Peak experiences and the day to day.

I have a friend who I recently made contact with after many years. As my life spiraled out of control, I picked up the phone and said I had hit bottom. I needed to hand my life over to God. It is a part of both the programme and reconnecting to my faith. A faith with which I had a love-hate relationship.


When I look back on my life thus far, the most sustaining moments have been those of elation and ecstasy, the mountain top, the cloud inversion, the perfect sunset, or a star-filled night sky. When I reflect, I consider the years that my addiction consumed and robbed me of many of these moments.
My friend prayed with me on the phone, I cried as the shame became so heavy that I had to beg God for some rest in his presence. He went on to say that I had been chasing the counterfeit.

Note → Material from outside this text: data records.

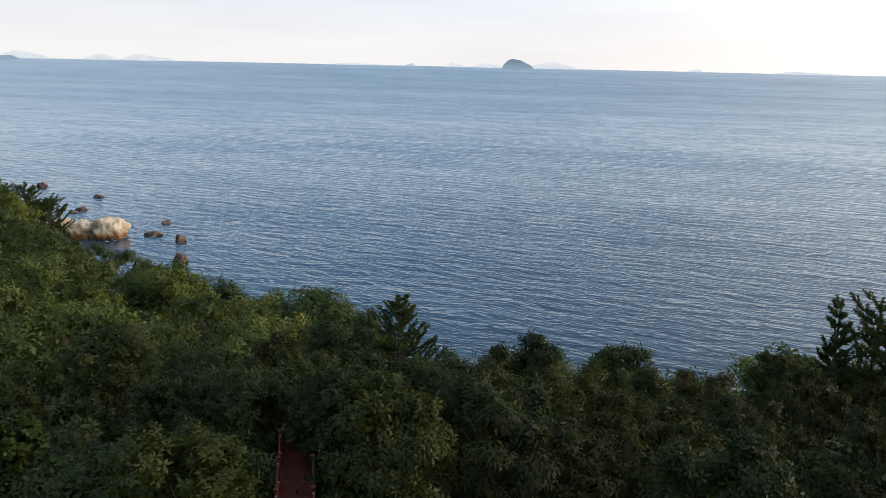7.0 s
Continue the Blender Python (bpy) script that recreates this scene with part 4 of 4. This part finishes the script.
for az, dist, size, mat, label, seed, turn in (
        (41.7, 98, (4.6, 4.0, 3.9), rock_pale, "large pale weathered boulder at the water's edge", 1.0, 15),
        (43.4, 99, (3.6, 3.0, 3.4), rock_pale, "low pale rock beside the large boulder", 2.0, 40),
        (44.6, 102, (2.6, 2.2, 3.0), rock_pale, "small pale rock under the pines", 3.0, 0),
        (43.0, 106, (3.6, 1.8, 1.0), rock_dark, "low dark wet rock in the shallows", 4.0, 30),
        (45.7, 141, (1.7, 1.3, 1.3), rock_dark, "reddish rock standing in the sea", 5.0, 10),
        (42.2, 127, (1.7, 1.1, 0.8), rock_dark, "flat dark rock in the sea", 6.0, 20),
        (43.3, 117, (1.6, 1.3, 0.9), rock_dark, "flat dark rock in the sea", 7.0, 60),
        (43.9, 115, (1.2, 1.0, 0.7), rock_dark, "flat dark rock in the sea", 17.0, 60),
        (48.4, 172, (1.8, 1.2, 0.8), rock_dark, "flat dark rock in the sea", 8.0, 0),
        (36.9, 93, (1.3, 1.1, 1.5), rock_dark, "dark wet rock among the breakers", 9.0, 50),
        (38.7, 97, (2.0, 1.5, 1.1), rock_dark, "dark wet rock among the breakers", 10.0, 0),
        (37.8, 104, (1.4, 1.1, 0.8), rock_dark, "dark wet rock among the breakers", 11.0, 80),
        (17.6, 45.5, (3.0, 1.6, 0.5), rock_dark, "low brown rock awash by the shore", 21.0, 10),
        (16.0, 44.5, (2.4, 1.4, 0.45), rock_dark, "low brown rock awash by the shore", 22.0, 40),
        (14.6, 44.0, (2.8, 1.3, 0.4), rock_dark, "low brown rock awash by the shore", 23.0, -15),
        (19.4, 47.5, (2.0, 1.2, 0.5), rock_dark, "low brown rock awash by the shore", 24.0, 70),
        (22.6, 52.5, (1.8, 1.2, 0.7), rock_dark, "low brown rock awash by the shore", 25.0, 70),
        (36.9, 83, (1.4, 1.2, 1.8), rock_dark, "reddish pointed rock behind the treetops", 12.0, 20)):
    x, y = polar(az, dist)
    *at, k = reach(x, y, SHORE + size[2] * (0.14 if mat is rock_pale else 0.02))
    rock("rock", [float(v) for v in at], [v * float(k) for v in size], mat, label, seed, turn)


def foam():
    """Broken white water round the rocks, and a few flecks along the shore."""
    rng = random.Random(77)
    bm = bmesh.new()
    spots = [(38.7, 97, 1.6), (37.9, 103, 1.5), (36.9, 92, 1.2), (41.4, 95.5, 2.4), (37.0, 81, 1.4), (43.2, 105, 1.8), (39.6, 100, 1.6), (33.0, 66, 1.5), (30.0, 62, 1.2), (21.0, 46, 1.0), (19.0, 47, 1.2), (16.5, 46, 1.0), (14.5, 45.5, 1.0), (44.0, 112, 1.4), (42.4, 110, 1.4)]
    for az, dist, wide in spots:
        for _ in range(9):
            x, y = polar(az + rng.gauss(0, 0.55), dist + rng.gauss(0, 1.6))
            a0, w, h = rng.uniform(-0.4, 0.4), wide * rng.uniform(0.05, 0.34), wide * rng.uniform(0.03, 0.10)
            ring = []
            for k in range(9):
                a = 2 * math.pi * k / 9
                s = rng.uniform(0.5, 1.2)
                u, v = math.cos(a) * w * s, math.sin(a) * h * s
                ring.append(bm.verts.new(reach(x + u * math.cos(a0) - v * math.sin(a0), y + u * math.sin(a0) + v * math.cos(a0), SHORE + 0.05 + 0.02 * rng.random())[:3]))
            bm.faces.new(ring)
    return tagged(part("sea_foam", bm, foam_mat), "thin white foam breaking round shore rocks", "foam", kind="stuff")


foam()
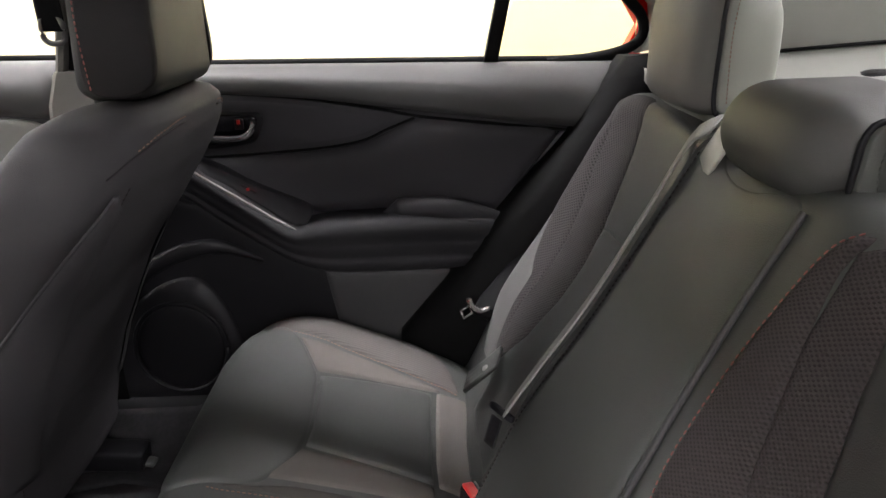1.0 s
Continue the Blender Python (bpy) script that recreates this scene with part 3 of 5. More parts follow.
# a lens-shaped field round the handle, set back from the panel below it
lens = [(-0.60, 0.935), (-0.40, 0.938), (-0.21, 0.920), (-0.06, 0.896), (-0.022, 0.889), (-0.079, 0.869), (-0.128, 0.849), (-0.205, 0.837), (-0.299, 0.832), (-0.411, 0.828), (-0.60, 0.836)]
part("handle_field", patch(lens, door_f, 0.012, 0.004, 0.006, lift=0.001), PLASTIC_SOFT, rear_door)
mid = [(-0.60, 0.822), (-0.411, 0.821), (-0.299, 0.825), (-0.205, 0.830), (-0.128, 0.841), (-0.079, 0.860), (-0.028, 0.880), (0.0, 0.884), (0.11, 0.869), (0.236, 0.851), (0.175, 0.772), (0.112, 0.698), (0.0, 0.712), (-0.2, 0.712), (-0.40, 0.74), (-0.6, 0.78)]
part("centre_panel", patch(mid, door_f, 0.014, 0.009, 0.009, lift=0.012, crown=0.004), PLASTIC_SOFT, rear_door)
strip = [(0.246, 0.849), (0.30, 0.844), (0.25, 0.78), (0.17, 0.68), (0.124, 0.688), (0.185, 0.768)]
part("rear_panel", patch(strip, door_f, 0.016, 0.004, 0.005, lift=0.008), PLASTIC_SOFT, rear_door)
# open joints between the lining's panels
for joint, r in (([(-0.45, 0.946), (-0.373, 0.942), (-0.275, 0.934), (-0.186, 0.921), (-0.086, 0.902), (-0.012, 0.886), (0.11, 0.870), (0.30, 0.845)], 0.0030), ([(-0.45, 0.824), (-0.411, 0.825), (-0.299, 0.829), (-0.205, 0.834), (-0.128, 0.845), (-0.079, 0.865), (-0.028, 0.885)], 0.0024), ([(0.241, 0.850), (0.180, 0.770), (0.118, 0.694)], 0.0013)):
    part("panel_joint", tube([door_f(x, z, 0.003) for x, z in spline(joint, step=0.012)], r, 8), RUBBER_GAP_SHADE, rear_door, "dark open joint between the door panels")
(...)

As someone with an affinity for watches, there is a particular piece I was obsessed over. Now, this watch was limited in production and well out of my budget. In my enthusiasm, I purchased a facsimile. In my mind, the aesthetic and feel were enough for me.
In the early stage of this hobby, the inner mechanism and legitimacy of a watch were lost on me. To this day I admire it, I wear it, but I know it’s fake, isn’t reliable, and could pack up at any time. This was not too different from the momentary shame-filled buzzes that compulsive porn and masturbation offers.

Abraham Maslow is one of the most influential psychologists of the previous century. One particular part of his work that caught my attention is his words on peak experiences. Maslow states that the mystical moments in life are vital ingredients for the human condition.


In recovery, I am aware I need the real thing. The counterfeit will no longer suffice, the illusion of comfort, fulfillment, and release from acting out is nothing more than fake highs.


At the beginning of my 30s, I was with an unhinged and scary girl, her sexual dominance and demands were difficult even for me, a sex addict, to keep up. She was attractive, intimidating, and unpredictable. Things that excited me about dating her but it also made me anxious.

Another one of her habits was taking drugs and legal highs. Back then, spice as it’s infamously known now was an over-the-counter legal and synthetic high to rival marijuana. I tried it because I would always take on a lot of personality changes if it meant I felt secure in being with someone. The way I explained my experience with spice is that it felt familiar in many ways like weed. But if you compare getting high to entering a house. Spice was like breaking into that house through the gas pipes and waiting for the police to show up. This is just another illustration of how counterfeit will never be legit or real.


In my previous post, I explained how in the Sex Addicts Anonymous 12-step programme we use a recovery tool called the 3 circles. In the outer circle exists all the good stuff, the mountains, the sea, fitness, basically any of the activities that are good for us and could lead to a peak experience.

Then comes the stuff you are not sure about, things that on their own are not a problem but a combination of factors could lead to a slip, such as being hungry, angry, lonely, or tired. These go into the middle circle, for example of mine, mixing alcohol and being in a night-out setting can make me recall the encounters of past exploits in a way that makes me crave the “good old days”

Then comes the inner circle, these behaviours we define as acting out and having to refrain from, for me pornography in any form, I will if left to go my own way have no control over barriers and escalate to harder material every time. In my case it’s like getting drunk and not having an off switch, I could easily lose my sexual sobriety on some porn binge or as a single guy seeking a one-nighter. In recovery, you avoid the inner circle stuff by focussing on the outer circle behaviours as substitutes for the old.

To go through this exercise yourself you can use this resource. – 3 Circles Worksheet


The spiritual awakening that the programme helps to build has helped me reconnect with my faith. In a way, I can now encounter peak experiences with a song, a reading, a prayer, and just about anything that means getting in nature and putting my tiny self with my worries into the scale of the world, universe, and that which trumps fear, Love.


The challenge I make to myself, and to you, is to get outside of the routine that boxes you in, chase the right kind of highs, the sunsets, the mountains, the shared experiences, whatever gives you those moments that sustain your will and enthusiasm for life.


Work these into your program of living and you won’t go far wrong.